SYDNEY, Australia — The Australian government is coming under fire from the financial community and voters unhappy with an economic policy they fear has gone badly awry.
An announcement Friday by the credit agency Moody's that it might downgrade Australia's rating because of concerns about its huge debt load and continuing trade deficits could not come at a worse time for the Labor government.
Mortgage interest rates of 17%, a direct result of a year-long monetary squeeze by Treasurer Paul Keating, have alienated thousands of voters and propelled the new-look opposition coalition to a healthy lead in the opinion polls.

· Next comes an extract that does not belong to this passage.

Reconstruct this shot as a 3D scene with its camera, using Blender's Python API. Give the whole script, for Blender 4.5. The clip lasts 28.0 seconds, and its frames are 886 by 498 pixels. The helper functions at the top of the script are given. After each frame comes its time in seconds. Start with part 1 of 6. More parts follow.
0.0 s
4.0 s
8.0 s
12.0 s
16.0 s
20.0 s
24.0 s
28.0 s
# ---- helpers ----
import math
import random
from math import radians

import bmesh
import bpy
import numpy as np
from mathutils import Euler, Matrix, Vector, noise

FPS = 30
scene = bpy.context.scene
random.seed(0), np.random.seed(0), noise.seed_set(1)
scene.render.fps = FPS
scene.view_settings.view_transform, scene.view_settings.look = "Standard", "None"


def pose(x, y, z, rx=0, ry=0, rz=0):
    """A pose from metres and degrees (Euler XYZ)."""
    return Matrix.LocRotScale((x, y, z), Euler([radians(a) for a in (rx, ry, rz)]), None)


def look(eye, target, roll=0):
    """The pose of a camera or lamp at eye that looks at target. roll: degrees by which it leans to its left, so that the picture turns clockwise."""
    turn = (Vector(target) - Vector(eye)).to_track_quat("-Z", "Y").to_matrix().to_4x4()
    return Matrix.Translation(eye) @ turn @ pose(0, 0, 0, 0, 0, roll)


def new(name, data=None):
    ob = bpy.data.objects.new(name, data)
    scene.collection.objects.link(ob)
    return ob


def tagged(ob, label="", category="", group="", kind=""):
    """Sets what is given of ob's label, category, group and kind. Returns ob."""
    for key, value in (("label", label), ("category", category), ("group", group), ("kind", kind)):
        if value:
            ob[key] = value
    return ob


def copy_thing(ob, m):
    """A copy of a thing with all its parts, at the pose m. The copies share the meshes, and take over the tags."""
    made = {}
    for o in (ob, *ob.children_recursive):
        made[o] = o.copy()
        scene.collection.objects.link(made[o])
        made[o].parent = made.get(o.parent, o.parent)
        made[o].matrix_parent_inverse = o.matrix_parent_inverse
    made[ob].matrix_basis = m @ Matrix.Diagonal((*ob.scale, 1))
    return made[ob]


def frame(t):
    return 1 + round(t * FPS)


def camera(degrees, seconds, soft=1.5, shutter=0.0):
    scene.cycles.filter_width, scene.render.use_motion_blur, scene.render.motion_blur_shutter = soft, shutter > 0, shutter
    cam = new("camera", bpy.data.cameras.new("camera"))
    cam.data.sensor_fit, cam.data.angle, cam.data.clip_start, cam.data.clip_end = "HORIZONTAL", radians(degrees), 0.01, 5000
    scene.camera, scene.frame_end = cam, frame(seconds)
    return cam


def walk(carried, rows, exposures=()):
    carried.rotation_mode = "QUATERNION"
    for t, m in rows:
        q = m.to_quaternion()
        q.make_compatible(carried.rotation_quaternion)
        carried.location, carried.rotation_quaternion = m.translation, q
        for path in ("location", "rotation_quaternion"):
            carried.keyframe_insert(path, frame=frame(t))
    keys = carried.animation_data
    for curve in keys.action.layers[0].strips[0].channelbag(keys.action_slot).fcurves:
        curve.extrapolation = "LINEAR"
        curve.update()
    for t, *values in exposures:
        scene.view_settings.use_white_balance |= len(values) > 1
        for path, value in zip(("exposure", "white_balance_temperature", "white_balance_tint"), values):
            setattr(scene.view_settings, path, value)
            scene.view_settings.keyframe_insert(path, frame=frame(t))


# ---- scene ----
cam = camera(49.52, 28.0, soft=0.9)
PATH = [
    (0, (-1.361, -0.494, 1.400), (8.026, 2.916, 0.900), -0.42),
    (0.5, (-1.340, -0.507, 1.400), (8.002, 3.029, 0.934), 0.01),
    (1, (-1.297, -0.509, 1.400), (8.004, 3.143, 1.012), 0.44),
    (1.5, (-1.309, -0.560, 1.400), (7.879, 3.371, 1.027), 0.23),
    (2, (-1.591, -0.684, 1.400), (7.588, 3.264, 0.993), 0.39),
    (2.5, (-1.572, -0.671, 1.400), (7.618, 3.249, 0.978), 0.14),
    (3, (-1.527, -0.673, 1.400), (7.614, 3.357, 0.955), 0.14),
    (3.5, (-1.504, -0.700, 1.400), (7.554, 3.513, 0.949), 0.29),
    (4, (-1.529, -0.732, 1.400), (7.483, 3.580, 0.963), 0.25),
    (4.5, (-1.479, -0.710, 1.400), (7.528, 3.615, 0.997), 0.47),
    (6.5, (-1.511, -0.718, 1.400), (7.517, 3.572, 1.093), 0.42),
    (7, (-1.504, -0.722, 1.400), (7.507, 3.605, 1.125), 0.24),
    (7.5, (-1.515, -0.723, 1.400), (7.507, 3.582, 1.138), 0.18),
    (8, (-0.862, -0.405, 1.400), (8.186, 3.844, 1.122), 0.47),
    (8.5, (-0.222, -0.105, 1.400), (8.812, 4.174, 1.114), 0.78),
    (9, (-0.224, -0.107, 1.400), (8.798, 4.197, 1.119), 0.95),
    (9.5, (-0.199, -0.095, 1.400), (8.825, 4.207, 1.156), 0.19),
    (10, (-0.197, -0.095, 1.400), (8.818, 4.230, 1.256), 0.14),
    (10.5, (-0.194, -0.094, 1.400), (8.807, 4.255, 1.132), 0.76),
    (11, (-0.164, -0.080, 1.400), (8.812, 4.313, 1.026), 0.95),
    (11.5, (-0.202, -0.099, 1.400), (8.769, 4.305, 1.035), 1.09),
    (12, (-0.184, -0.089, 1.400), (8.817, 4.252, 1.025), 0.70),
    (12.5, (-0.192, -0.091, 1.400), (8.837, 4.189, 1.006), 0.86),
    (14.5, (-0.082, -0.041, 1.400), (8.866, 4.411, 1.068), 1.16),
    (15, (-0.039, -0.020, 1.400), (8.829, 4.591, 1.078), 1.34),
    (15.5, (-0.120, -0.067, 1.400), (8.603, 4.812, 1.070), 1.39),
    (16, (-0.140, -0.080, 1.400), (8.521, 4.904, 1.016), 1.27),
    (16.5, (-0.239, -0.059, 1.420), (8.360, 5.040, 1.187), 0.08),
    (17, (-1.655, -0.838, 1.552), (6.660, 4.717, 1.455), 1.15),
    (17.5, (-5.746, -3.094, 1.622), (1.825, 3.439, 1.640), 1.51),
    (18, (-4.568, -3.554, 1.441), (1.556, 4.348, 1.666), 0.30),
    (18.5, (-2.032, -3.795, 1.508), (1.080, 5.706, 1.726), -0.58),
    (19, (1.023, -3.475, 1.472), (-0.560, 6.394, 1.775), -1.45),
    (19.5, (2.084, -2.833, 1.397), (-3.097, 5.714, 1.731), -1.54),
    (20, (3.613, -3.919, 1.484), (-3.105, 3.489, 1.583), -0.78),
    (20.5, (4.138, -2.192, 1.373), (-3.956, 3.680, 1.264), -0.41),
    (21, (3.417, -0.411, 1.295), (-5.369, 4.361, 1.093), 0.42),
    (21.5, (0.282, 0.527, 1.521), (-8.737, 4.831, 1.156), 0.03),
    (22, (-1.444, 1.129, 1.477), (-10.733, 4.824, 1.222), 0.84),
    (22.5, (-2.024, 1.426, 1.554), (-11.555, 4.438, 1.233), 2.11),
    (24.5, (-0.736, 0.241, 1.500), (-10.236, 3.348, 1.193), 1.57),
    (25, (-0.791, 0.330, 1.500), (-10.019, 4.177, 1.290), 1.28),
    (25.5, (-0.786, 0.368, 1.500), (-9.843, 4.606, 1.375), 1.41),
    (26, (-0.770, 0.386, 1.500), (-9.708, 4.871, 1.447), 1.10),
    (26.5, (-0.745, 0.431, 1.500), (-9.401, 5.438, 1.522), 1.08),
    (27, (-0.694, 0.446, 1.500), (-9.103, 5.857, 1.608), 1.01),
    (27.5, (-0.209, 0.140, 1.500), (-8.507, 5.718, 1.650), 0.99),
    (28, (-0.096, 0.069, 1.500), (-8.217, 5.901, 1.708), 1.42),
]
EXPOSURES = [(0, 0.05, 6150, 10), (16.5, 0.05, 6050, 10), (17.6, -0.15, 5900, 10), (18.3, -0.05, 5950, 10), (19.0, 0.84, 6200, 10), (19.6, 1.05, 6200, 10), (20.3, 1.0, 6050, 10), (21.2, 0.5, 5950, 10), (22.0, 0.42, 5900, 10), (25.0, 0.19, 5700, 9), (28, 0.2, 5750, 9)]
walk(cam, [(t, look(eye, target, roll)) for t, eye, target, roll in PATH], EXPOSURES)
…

A series of poor economic figures, which has led to a sharp fall in the Australian dollar, is likely to continue the downslide Wednesday when figures outlining the country's debt problem are released.
Analysts expect net foreign debt to rise to more than $75 billion for the first time--equal to $4,700 for every Australian or about 31% of the value of gross domestic product.
"A . . . concern is the high and growing level of foreign-currency debt which makes the country vulnerable to interest rate and exchange rate movements," Moody's said in a statement saying it was considering a possible downgrading of Australia's Aa1 rating, the second highest granted.
The Moody's announcement lopped another 1.5 cents off the value of the dollar in about 90 minutes. The currency, quoted at 74.3 cents over the weekend, will come under pressure when Asian markets open today, dealers said.
Moody's is reviewing about $30 billion of government debt. A downgrading would increase the government's costs of borrowing.